- **TASK STATEMENT**
Return a copy of each line that holds the string "with".

- **DATASET EXTRACT**
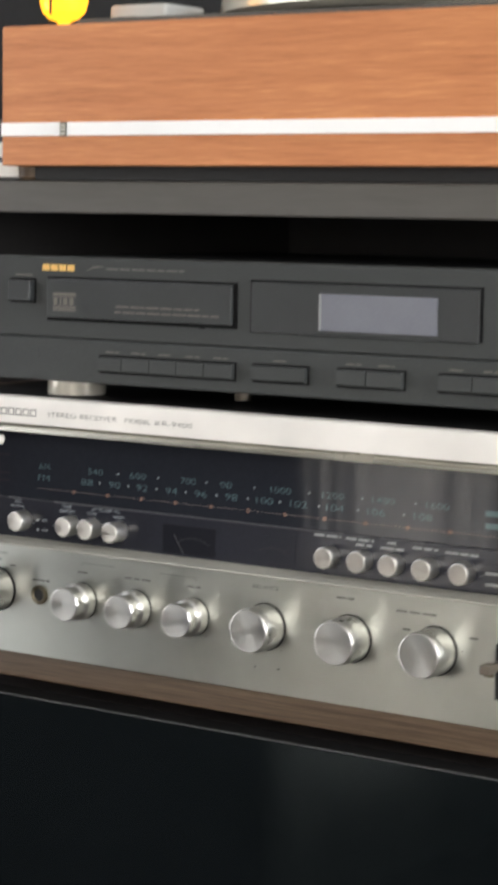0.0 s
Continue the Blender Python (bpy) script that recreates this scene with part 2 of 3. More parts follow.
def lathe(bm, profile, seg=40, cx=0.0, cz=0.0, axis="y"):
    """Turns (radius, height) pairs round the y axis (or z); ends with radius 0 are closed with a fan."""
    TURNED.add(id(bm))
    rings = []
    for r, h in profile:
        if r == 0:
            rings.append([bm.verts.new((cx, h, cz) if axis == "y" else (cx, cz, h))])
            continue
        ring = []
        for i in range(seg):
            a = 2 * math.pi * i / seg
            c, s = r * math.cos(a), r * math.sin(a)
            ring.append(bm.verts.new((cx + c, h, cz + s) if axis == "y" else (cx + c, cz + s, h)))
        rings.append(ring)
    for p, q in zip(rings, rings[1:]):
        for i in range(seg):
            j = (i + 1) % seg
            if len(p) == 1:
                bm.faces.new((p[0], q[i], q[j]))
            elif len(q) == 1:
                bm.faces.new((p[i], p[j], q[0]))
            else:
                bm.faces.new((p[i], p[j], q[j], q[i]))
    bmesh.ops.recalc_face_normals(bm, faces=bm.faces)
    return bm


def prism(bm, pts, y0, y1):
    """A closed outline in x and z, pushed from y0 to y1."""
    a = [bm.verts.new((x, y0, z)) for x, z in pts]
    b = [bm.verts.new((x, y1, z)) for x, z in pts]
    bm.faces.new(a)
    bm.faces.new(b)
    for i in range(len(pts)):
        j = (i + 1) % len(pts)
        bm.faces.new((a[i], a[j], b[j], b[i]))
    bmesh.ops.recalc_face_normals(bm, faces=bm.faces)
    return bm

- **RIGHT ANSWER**
Continue the Blender Python (bpy) script that recreates this scene with part 2 of 3. More parts follow.
    """Turns (radius, height) pairs round the y axis (or z); ends with radius 0 are closed with a fan."""